> To do
In the listing that follows, locate the line containing "4. More parts follow." and the line containing "(0.285, BY1, 0.006))". Retype exactly those two lines and every line between them, and nothing more.

> Task input
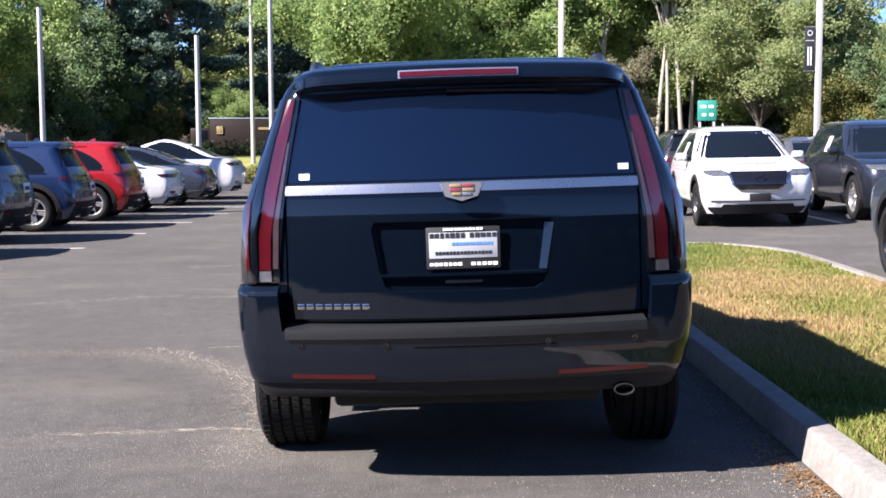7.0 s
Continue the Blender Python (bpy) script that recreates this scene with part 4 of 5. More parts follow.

...

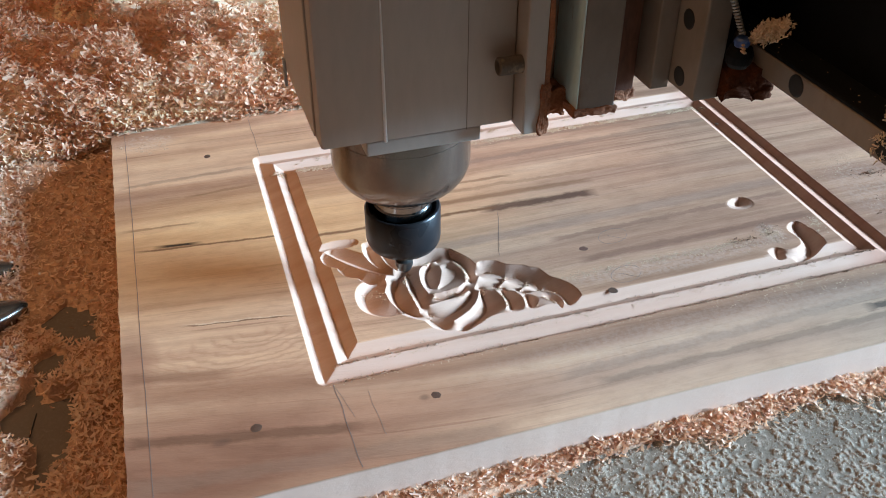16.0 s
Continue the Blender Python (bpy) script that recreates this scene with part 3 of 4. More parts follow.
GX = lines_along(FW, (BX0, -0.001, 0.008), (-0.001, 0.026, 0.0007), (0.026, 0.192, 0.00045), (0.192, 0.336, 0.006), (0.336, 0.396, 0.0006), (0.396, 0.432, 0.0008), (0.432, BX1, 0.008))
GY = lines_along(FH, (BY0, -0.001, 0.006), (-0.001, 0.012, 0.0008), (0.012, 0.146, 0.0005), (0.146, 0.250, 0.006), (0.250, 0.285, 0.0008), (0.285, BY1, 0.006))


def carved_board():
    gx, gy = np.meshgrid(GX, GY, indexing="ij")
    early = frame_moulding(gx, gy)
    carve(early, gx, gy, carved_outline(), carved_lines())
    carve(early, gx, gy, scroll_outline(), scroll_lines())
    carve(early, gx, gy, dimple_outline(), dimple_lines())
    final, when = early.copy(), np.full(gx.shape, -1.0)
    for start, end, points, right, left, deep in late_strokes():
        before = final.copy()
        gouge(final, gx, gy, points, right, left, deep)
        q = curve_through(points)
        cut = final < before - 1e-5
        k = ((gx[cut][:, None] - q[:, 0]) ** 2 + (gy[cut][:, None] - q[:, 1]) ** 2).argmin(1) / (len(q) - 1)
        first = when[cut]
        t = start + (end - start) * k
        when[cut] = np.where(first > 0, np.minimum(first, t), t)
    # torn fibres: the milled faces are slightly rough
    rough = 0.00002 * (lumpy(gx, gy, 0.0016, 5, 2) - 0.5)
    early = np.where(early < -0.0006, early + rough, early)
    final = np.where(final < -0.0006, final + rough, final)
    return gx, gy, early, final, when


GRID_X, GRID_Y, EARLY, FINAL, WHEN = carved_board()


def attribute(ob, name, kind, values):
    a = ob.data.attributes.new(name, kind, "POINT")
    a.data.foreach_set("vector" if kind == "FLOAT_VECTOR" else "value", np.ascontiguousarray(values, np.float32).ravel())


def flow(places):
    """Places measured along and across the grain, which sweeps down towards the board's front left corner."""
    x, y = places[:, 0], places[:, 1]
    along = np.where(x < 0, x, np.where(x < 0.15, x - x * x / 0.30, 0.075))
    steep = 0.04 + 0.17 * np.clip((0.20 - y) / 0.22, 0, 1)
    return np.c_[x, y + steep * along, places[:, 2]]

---

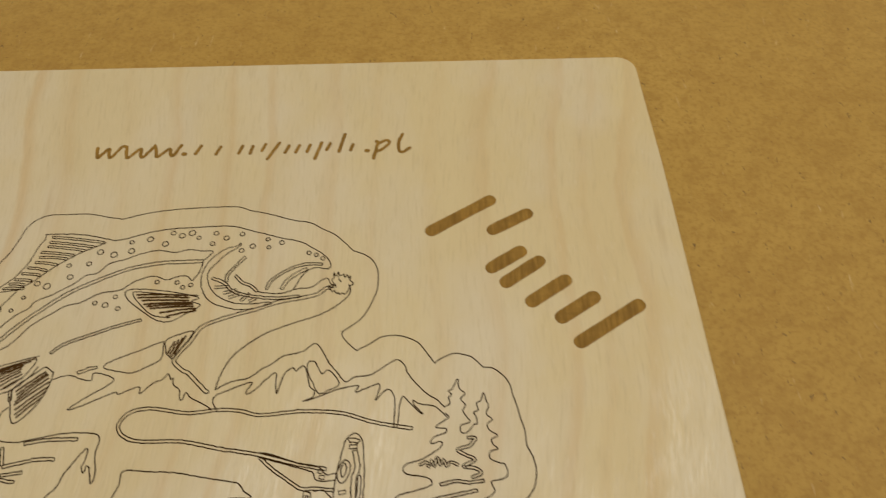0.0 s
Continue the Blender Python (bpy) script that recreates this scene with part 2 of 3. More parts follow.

> Worked answer
Continue the Blender Python (bpy) script that recreates this scene with part 3 of 4. More parts follow.
GX = lines_along(FW, (BX0, -0.001, 0.008), (-0.001, 0.026, 0.0007), (0.026, 0.192, 0.00045), (0.192, 0.336, 0.006), (0.336, 0.396, 0.0006), (0.396, 0.432, 0.0008), (0.432, BX1, 0.008))
GY = lines_along(FH, (BY0, -0.001, 0.006), (-0.001, 0.012, 0.0008), (0.012, 0.146, 0.0005), (0.146, 0.250, 0.006), (0.250, 0.285, 0.0008), (0.285, BY1, 0.006))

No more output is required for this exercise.